Bakers Co started trading as a small chain of bakeries three years ago.
Owners of the business are considering applying for a loan to expand their current operations. However, financial statements of the company have not been prepared yet which are essential for obtaining a bank loan.
Bakers Co’s owners have hired you to prepare the first financial statements of Bakers Co for the year ended 31 December 2011.
You are required to calculate the Net Assets of Bakers Co at the START of the year (ie. 1st January 2011) for the purpose of presenting opening reserves in the Statement of Changes in Equity.
Following information is available relating to the last year:
- Net Assets as at 31 December 2011 are $100,000
- Bakers Co incurred expenses of $3,000 each month which were settled after a 2 month credit period.
- Bakers Co’s average sale for a month was $8000. All sales were made for cash.
- Bakers Co also paid rent of $2,500 every 3 months.
- Bakers Co purchased a piece of land for $20,000 during the year.
What were the Net Assets of Baker Co at the start of the year?
Net Assets of Bakers Co at 1st January 2011 were $50,000.
[100,000 + 36,000(3000 x 12) – 96,000(8000 x 12) + 10,000(2500 x 4)] = $50,000
As only closing net assets of Bakers Co are available, we need to work backwards to arrive at the opening net assets for the year 2011.
Therefore, expenses need to be added to the closing net assets to arrive at the net assets at the start of the period.
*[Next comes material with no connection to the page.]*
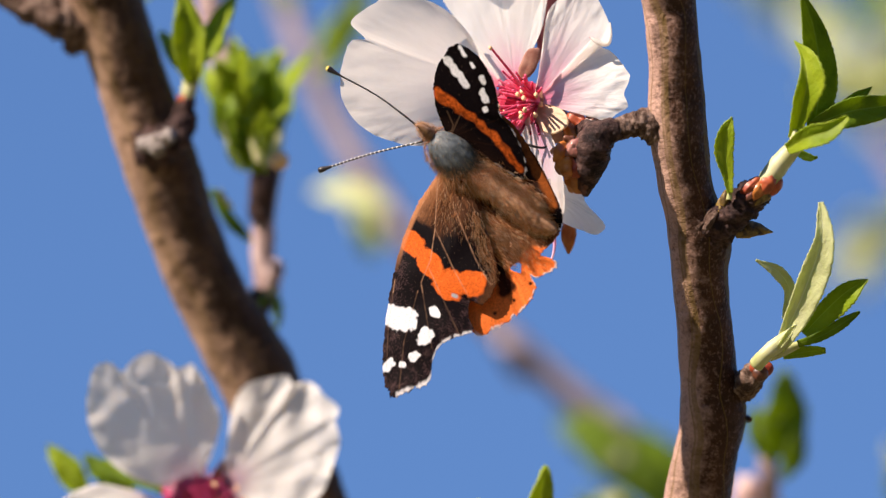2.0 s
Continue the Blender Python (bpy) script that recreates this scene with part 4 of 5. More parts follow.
stamens(low_bloom, (-40.07, -42.02, -27), (0.0, 0.25, 1.0), 20, 4.6, 1.9, 15, FILAMENT_DEEP)
sepal(low_bloom, (-38.39, -40.89, -29), (-37.93, -35.66, -29), 3.38, (0, 0, 1), None, 7.0)
# the whole flower hangs deeper, beside the thick branch
low_bloom.matrix_world = PLANE @ Matrix.Translation(Vector((-41.63, -41.24, -46)) * MM)
low_leaves = shoot((-49.60, -42.56, -34), "green leaves behind a white blossom", [[((-38.67, -45.32, -35), 0.69), ((-44.17, -43.77, -36), 0.62), ((-49.65, -41.82, -36), 0.38)]], [
    ((-57.09, -41.42, -36), (-62.55, -33.78, -38), 3.85, (0.3, 0.4, 0.8), LEAF_LIME, dict(fold=0.4)),
    ((-52.39, -40.64, -36), (-57.53, -35.19, -38), 3.54, (0.3, 0.4, 0.8), LEAF, dict(fold=0.4)),
    ((-44.90, -40.99, -34), (-53.95, -37.51, -36), 3.08, (0.2, 0.6, 0.7), LEAF, dict(fold=0.4)),
    ((-56.69, -45.34, -36), (-66.16, -42.64, -38), 3.08, (0.2, 0.6, 0.7), LEAF_LIME, dict(fold=0.4)),
    ((-50.45, -41.05, -37), (-54.74, -35.68, -39), 2.62, (0.1, 0.3, 0.9), LEAF_LIME, dict(fold=0.4)),
], sunward=0.3)
low_leaves.matrix_world = PLANE @ Matrix.Translation(Vector((-50.10, -42.98, -54)) * MM)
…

Credit period for payment of expenses is irrelevant because expenses are recorded on accrual basis rather than cash basis. Similarly, sales need to be deducted from the closing net assets as they did not contribute to net assets at the start of the period.
The purchase of land does not affect the calculation of net assets as it does not result in an increase or decrease in Bakers Co’s net assets. If for example the land was purchased for cash, the transaction would have caused a decrease in cash and a corresponding increase in the fixed asset. The purchase of land therefore does not result in a change in the value of net assets but simply causes its composition to change which is why it must be ignored in the calculation above.